Семья Цянь отвезла Ивэнь в больницу. Ее перевели из операционной в обычную палату, и Ивэнь быстро пришла в себя. Ивэй сидел у постели, сжимая руку жены в своей. Жена была белой как полотно. За окном чирикали птицы. Лицо у Ивэнь было такое, будто она пробудилась от прекрасного сна. С тех пор она узнала, что хороший сон ужаснее, чем самый страшный кошмар. Ивэнь спросила тоном человека, которому все интересно: «Что с малышом?» Она была белой, как цветы сакуры в роще, о которой по ошибке оповестили общественность. Все похватали корзины, полные снеди, чтобы устроить пикник, но цветы сакуры давно уже смыты дождем и гниют на земле, лепестки в форме сердечек валяются под ногами, но они потеряли изначальную форму, и на обеих сторонах сердечка вмятина от утраты доверия. Что с малышом? Прости, Ивэнь. Милая моя. У нас будет еще ребенок. Ивэнь посмотрела на него, словно бы он был книгой, написанной на незнакомом ей языке. Ивэнь, детка? Самое важное, что с тобой все хорошо, разве нет? Он увидел, как все тело жены затряслось, грохочущий мотор работал на пределе, и, когда уже должен был запуститься, вся она потухла.

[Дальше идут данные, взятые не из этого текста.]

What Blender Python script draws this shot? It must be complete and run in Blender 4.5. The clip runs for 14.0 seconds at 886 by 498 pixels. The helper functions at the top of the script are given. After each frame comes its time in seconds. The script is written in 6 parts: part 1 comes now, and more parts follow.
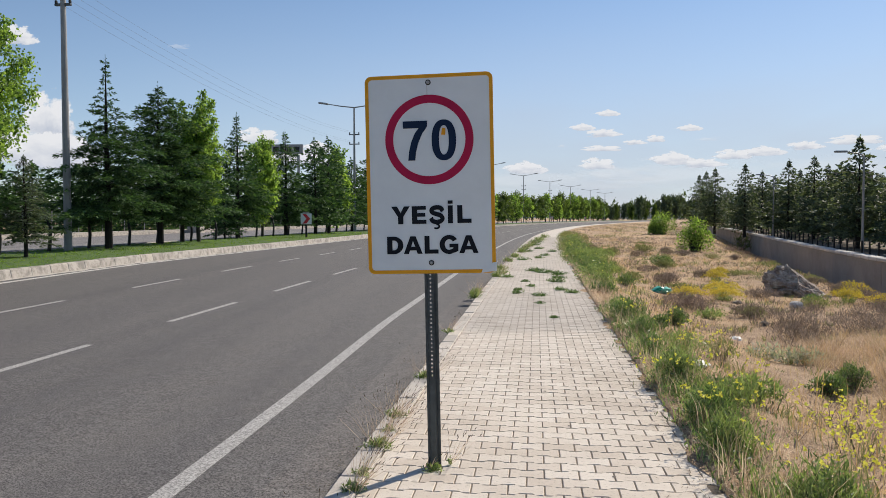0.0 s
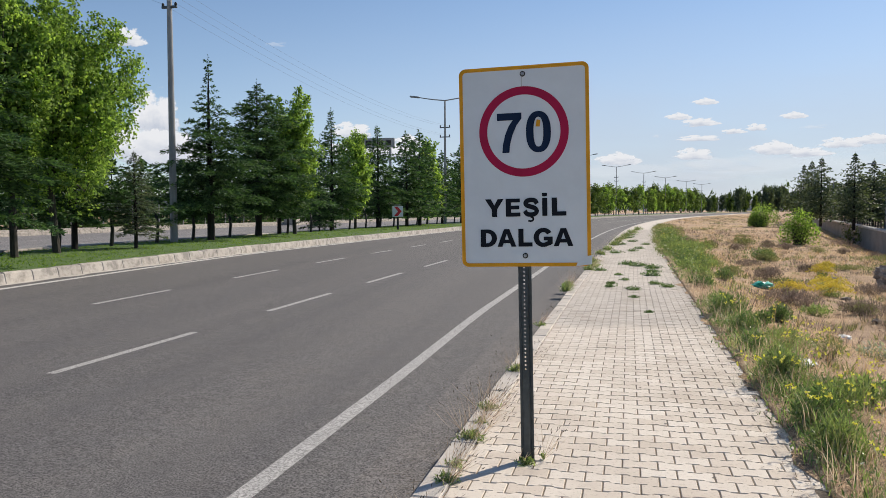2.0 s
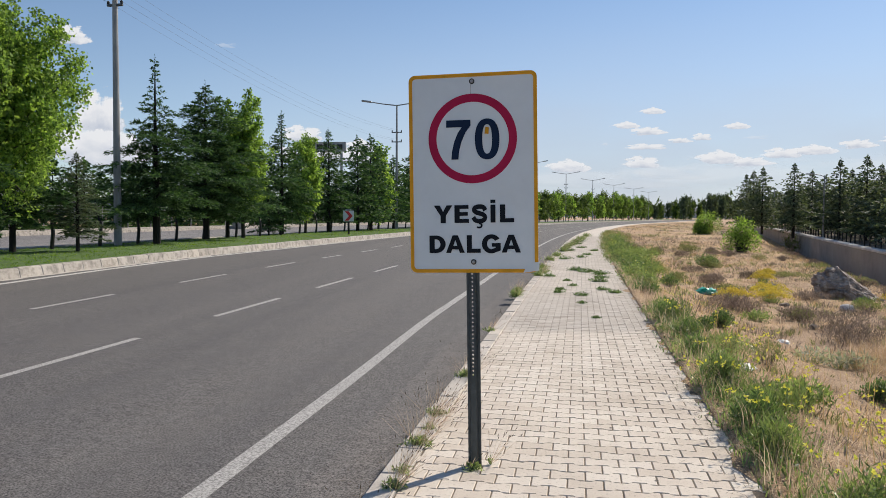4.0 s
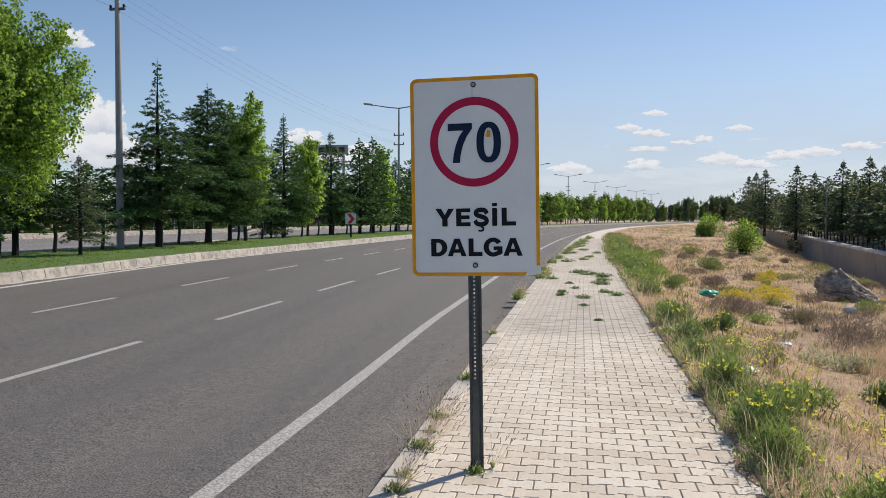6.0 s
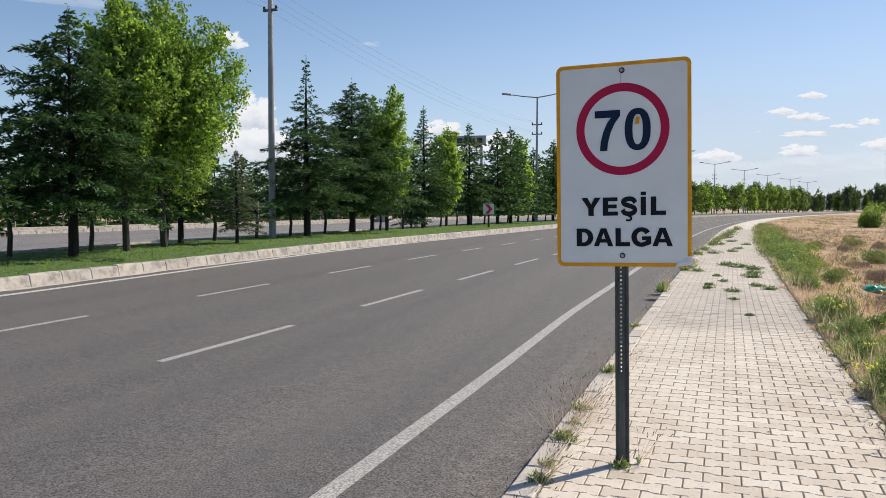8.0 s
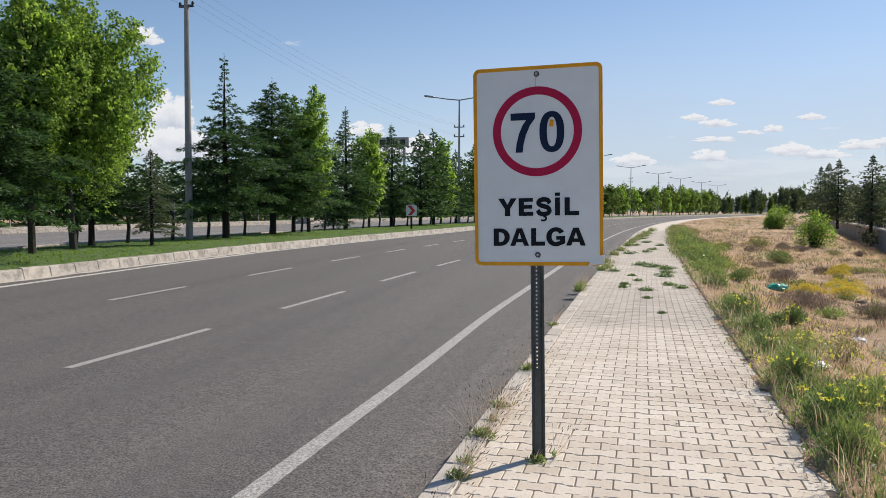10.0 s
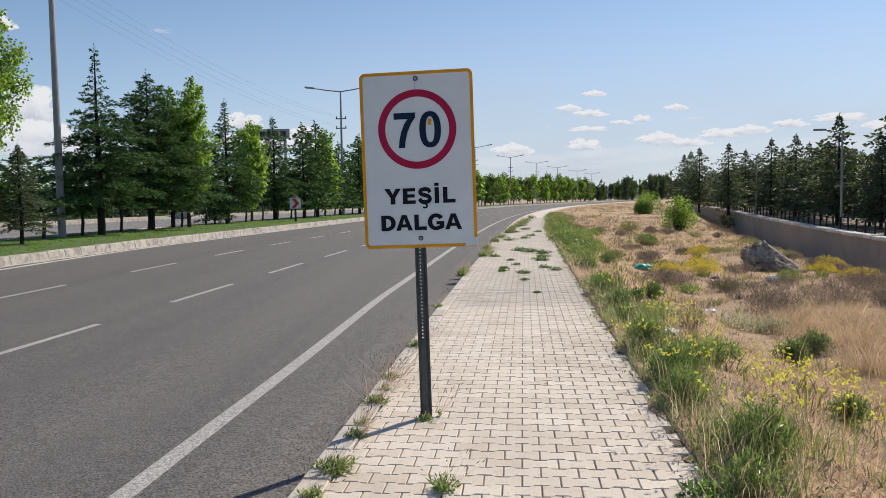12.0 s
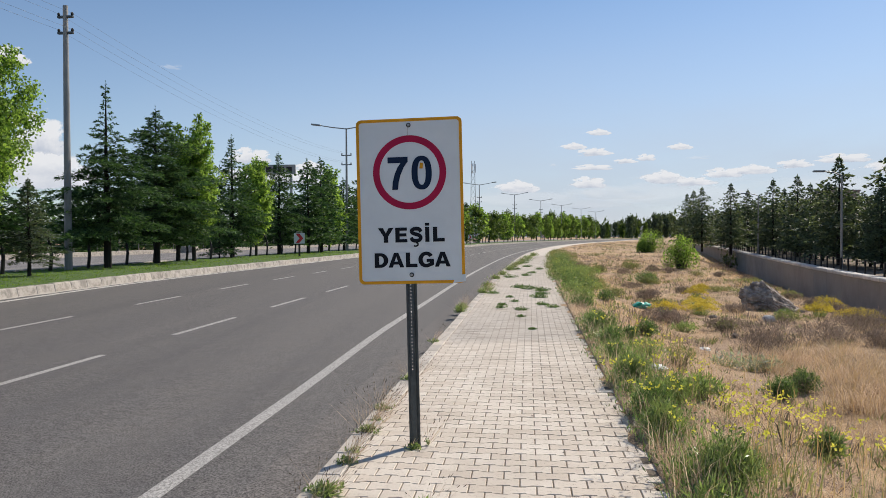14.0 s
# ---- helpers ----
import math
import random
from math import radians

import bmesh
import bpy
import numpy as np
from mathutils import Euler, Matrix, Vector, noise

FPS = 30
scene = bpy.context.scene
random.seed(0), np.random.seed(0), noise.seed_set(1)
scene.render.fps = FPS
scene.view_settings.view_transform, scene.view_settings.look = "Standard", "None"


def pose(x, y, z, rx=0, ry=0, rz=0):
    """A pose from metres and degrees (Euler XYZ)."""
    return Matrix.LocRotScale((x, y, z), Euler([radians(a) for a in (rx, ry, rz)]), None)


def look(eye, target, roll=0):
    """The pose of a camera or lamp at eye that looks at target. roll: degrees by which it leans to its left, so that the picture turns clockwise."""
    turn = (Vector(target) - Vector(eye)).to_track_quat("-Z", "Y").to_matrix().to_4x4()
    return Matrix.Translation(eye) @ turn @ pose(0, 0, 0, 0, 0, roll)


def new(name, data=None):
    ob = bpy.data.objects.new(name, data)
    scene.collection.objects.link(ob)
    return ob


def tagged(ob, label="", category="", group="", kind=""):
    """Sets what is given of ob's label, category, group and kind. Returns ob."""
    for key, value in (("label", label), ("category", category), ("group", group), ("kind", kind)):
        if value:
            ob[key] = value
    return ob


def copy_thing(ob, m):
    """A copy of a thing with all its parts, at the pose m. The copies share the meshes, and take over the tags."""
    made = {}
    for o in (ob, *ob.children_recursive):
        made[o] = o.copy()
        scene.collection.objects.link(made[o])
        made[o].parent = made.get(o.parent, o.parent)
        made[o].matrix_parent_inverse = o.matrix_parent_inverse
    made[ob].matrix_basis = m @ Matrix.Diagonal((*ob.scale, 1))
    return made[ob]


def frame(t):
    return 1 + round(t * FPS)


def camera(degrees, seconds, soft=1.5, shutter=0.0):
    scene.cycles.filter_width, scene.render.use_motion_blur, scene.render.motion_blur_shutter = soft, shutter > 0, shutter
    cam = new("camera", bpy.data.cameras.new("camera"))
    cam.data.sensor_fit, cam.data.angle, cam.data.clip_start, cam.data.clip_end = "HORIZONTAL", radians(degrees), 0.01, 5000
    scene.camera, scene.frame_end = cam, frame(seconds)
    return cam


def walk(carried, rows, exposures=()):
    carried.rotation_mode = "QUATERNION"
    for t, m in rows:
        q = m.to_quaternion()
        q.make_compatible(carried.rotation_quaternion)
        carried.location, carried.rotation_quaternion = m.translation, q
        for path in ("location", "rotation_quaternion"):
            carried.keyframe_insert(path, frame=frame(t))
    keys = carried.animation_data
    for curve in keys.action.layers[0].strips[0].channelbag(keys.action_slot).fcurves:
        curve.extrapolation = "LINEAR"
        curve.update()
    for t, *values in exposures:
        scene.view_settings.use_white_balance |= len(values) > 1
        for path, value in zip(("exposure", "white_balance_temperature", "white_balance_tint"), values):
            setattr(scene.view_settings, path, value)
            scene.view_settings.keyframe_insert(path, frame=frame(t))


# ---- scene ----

«У меня нет сил». – «Я знаю, врач сказал, что тебе нужно хорошенько отдохнуть». – «Я не об этом. Руку. Я сказала “руку”. Отпусти меня. У меня нет сил вырываться». – «Ивэнь». – «Отпусти меня, умоляю». – «Но потом-то можно будет взять тебя за руку?» – «Не знаю». – «Ты меня больше не любишь?» – «Ивэй, послушай меня, только что во сне я знала, что малыш умер, наверное, так было предопределено. Я бы тоже не хотела, чтобы малыш появился на свет в такой семье. Малыш молодец, сделал для меня доброе дело. Дал мне вернуться к одиночеству. Понимаешь?» – «Ты хочешь развестись?» – «У меня правда больше нет сил, прости». Ивэнь тусклыми глазами пересчитывала потолочные плитки. Птицы на улице по-прежнему насвистывали, как свистели мальчишки из школы для мальчиков, проходя мимо их школы. Она тихо слушала, как Ивэй выходит в коридор, рыдает и рычит.